Mis recuerdos de la tragedia del Yak 42 están mezclados con la memoria de un drama personal. Aquel avión cargado de militares en misión humanitaria se estrelló en los mismos días en que mi madre fue diagnosticada de una enfermedad terminal. Seguí las noticias que llegaban desde una desolada montaña turca en una habitación de hospital, con el ánimo encogido y las esperanzas rotas. A pesar de que tenía mis propios motivos para el llanto, lloré al ver las imágenes del funeral de estado.
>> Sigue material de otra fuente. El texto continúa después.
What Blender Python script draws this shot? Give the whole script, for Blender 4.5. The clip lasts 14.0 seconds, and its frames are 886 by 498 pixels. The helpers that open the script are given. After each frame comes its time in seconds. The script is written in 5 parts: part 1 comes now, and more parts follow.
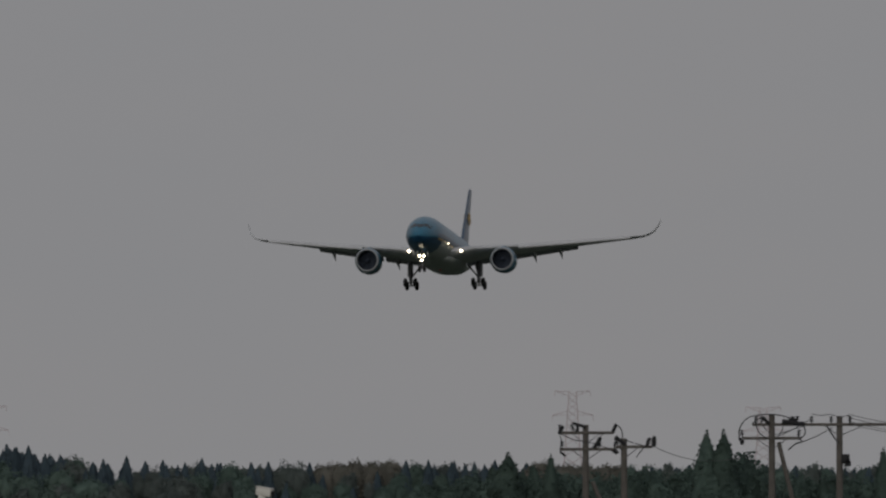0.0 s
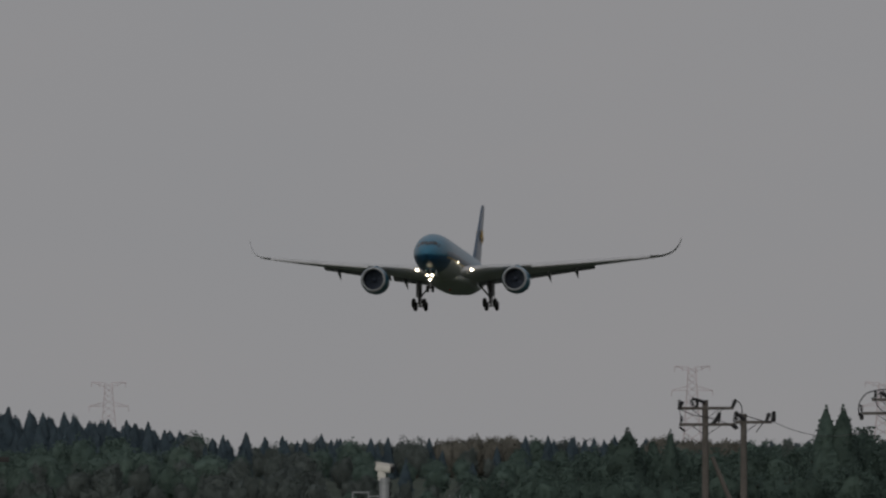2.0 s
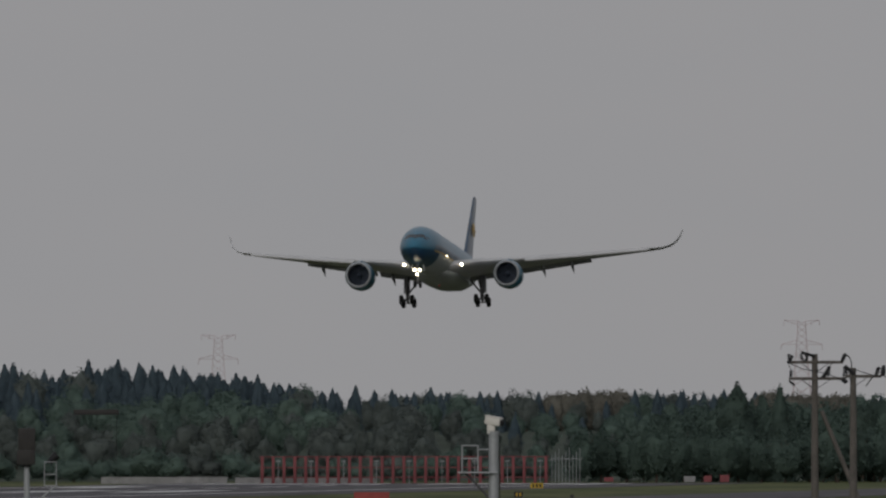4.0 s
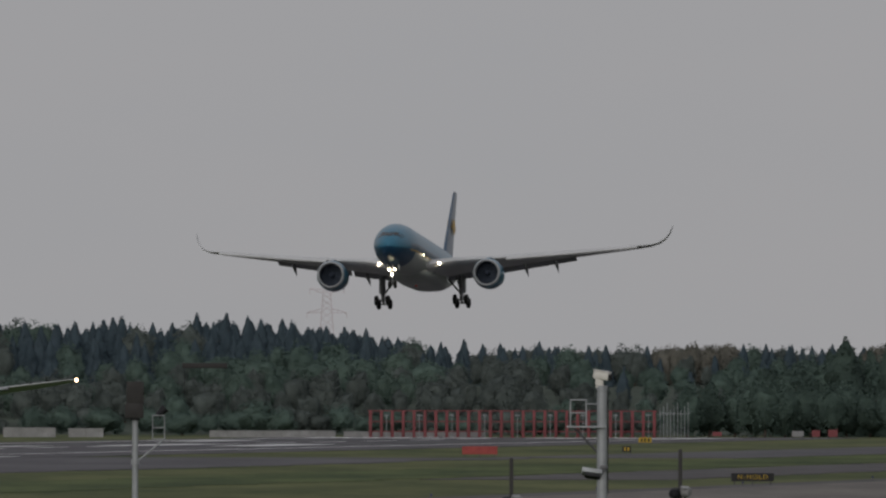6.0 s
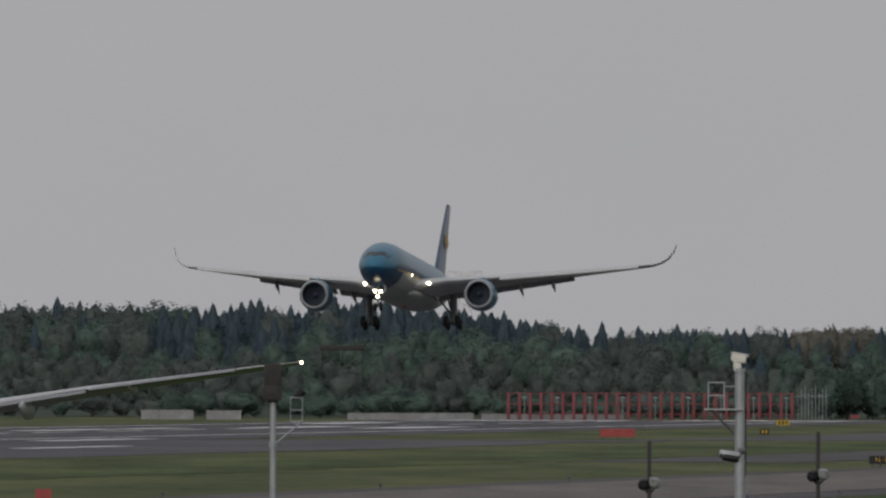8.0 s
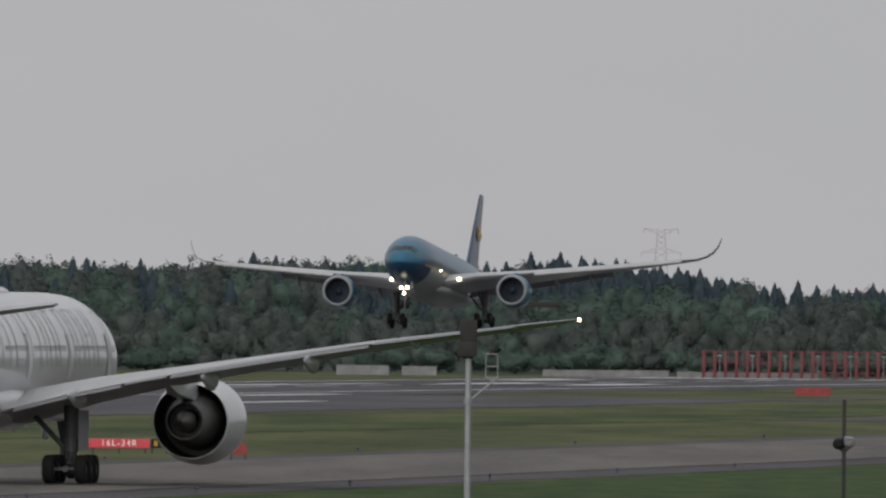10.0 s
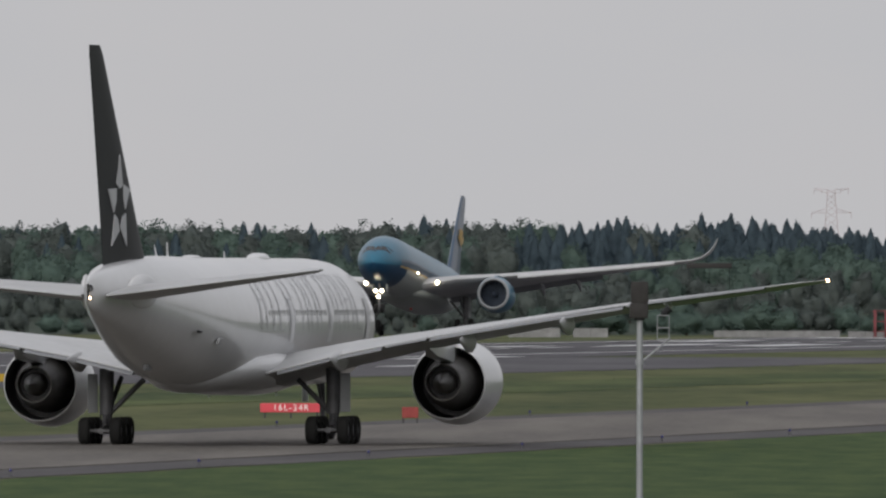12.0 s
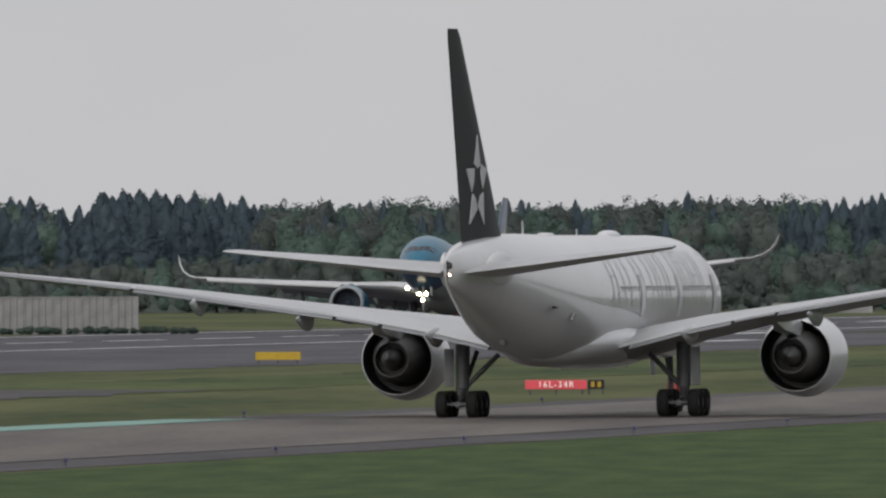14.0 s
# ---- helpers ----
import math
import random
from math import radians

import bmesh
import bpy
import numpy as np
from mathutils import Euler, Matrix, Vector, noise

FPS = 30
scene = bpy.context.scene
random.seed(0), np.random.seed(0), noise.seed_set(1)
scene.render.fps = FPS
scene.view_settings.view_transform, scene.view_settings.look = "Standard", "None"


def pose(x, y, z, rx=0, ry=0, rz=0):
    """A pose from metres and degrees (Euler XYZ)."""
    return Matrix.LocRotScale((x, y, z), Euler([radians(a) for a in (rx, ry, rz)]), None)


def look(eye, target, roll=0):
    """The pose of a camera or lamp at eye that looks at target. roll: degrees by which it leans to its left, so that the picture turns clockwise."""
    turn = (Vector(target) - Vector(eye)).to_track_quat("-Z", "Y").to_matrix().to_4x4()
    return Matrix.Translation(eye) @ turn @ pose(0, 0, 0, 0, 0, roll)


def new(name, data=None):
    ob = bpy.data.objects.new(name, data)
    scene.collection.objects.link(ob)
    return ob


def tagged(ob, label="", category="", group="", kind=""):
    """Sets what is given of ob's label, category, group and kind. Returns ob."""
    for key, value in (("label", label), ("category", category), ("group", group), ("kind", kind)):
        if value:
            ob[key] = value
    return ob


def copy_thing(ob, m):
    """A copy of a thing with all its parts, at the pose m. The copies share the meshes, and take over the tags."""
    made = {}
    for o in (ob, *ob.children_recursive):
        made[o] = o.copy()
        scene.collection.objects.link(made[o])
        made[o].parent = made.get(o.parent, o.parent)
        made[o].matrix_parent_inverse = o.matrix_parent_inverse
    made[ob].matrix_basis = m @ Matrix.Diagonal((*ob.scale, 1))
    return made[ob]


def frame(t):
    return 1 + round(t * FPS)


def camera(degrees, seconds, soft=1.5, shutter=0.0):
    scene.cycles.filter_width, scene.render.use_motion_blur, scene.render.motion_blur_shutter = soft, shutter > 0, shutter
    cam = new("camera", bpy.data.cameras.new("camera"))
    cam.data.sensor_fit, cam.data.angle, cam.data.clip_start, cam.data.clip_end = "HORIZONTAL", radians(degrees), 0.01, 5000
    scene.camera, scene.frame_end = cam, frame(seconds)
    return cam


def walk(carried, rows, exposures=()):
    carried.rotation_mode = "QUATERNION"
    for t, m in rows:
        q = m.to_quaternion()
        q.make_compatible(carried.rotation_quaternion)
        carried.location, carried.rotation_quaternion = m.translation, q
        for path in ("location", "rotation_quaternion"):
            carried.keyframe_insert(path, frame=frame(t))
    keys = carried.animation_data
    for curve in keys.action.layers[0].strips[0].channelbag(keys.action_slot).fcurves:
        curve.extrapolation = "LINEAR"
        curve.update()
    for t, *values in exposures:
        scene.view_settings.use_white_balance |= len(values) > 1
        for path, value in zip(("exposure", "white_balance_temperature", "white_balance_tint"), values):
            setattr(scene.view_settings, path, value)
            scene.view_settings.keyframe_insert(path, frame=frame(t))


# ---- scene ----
# ---- camera ----
LENS = 36400.0          # focal length in units of a 1568-wide picture
EYE = Vector((0.0, 0.0, 7.8))
cam = camera(2 * math.degrees(math.atan(784 / LENS)), 14.0, soft=2.35)

# seconds, pan, tilt (small angles, in 1 / LENS), roll in degrees
PAN = [
    (0.0, 0.0, 0.0, -0.11), (0.5, -36.8, -1.9, -0.17), (1.0, -84.2, -17.2, -0.20), (1.5, -150.2, -30.8, -0.18),
    (2.0, -211.4, -42.7, -0.19), (2.5, -262.0, -65.5, -0.18), (3.0, -304.7, -83.8, -0.18), (5.5, -544.6, -188.9, 0.09),
    (6.0, -598.5, -206.1, 0.06), (6.5, -650.2, -222.7, 0.19), (7.0, -700.6, -226.1, 0.19), (7.5, -766.2, -231.2, 0.12),
    (8.0, -842.7, -237.5, 0.10), (10.5, -1256.3, -343.8, 0.54), (11.0, -1343.7, -368.3, 0.42), (11.5, -1415.0, -378.9, 0.32),
    (12.0, -1491.2, -383.8, 0.05), (12.5, -1589.4, -383.3, -0.27), (13.0, -1697.6, -394.5, -0.11), (13.5, -1836.2, -414.1, -0.25),
    (14.0, -1959.0, -424.2, -0.24)]
HORIZON = -443.0


def toward(gx, gy, y):
    """The place y metres ahead of the tripod in the direction (gx, gy)."""
    return Vector(((gx + 1000) / LENS * y, y, EYE.z + (gy - HORIZON) / LENS * y))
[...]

Soy incapaz de desligar el desastre del Yak de mi propio desastre, y el dolor de aquellos días tiene de trasfondo la imagen de 62 ataúdes cubiertos por la bandera de España. La vida siguió, por supuesto, porque eso es lo que hace. Y, sin embargo, cuando supe que Federico Trillo había sido nombrado embajador en Londres, recordé de golpe aquellos féretros. La nueva dignidad del ex ministro de Defensa me pareció una burla, una injusticia, un ultraje.

Aquel avión destrozado en Trebizonda debería haber supuesto el fin de la vida pública de Trillo. Porque hacer política es asumir la responsabilidad sobre todo aquello que, en última instancia, depende de ti. Supongo que Trillo jamás vio de cerca el ruinoso Yakolev, pero fue el responsable de que despegara. Trillo no hizo aquellas identificaciones desmadradas que acabaron con los cuerpos metidos al tuntún en cualquier sitio, pero a él correspondía la obligación de pedir rigor a los forenses por mucho que se demorasen los trabajos.

Hizo mal su tarea en ambos casos: el avión se estrelló y las familias fueron ominosamente engañadas en aras de la foto solemne de las honras fúnebres. Sesenta y dos ataúdes que contenían despojos mezclados de hombres muertos en el ejercicio del deber porque otros no habían cumplido con el suyo. No entiendo como Trillo pudo seguir haciendo vida pública con semejante horror sobre la conciencia, y no me sirve la letanía de que los tribunales ya dictaron sentencia absolutoria: la ley puede fijar las consecuencias de la responsabilidad penal o civil, pero por encima de ambas está la deuda moral que uno asume cuando ostenta un cargo público.

El ex ministro de Defensa jamás quiso pagar esa deuda. Y, lo que es peor, tampoco sus superiores se preocuparon de que lo hiciera. Si de verdad ha llegado otro momento a la política, es nuestra obligación recordar al gobierno que actuó desde la pura miseria ética. Y que sólo les queda pedir perdón de rodillas por la falta de piedad demostrada.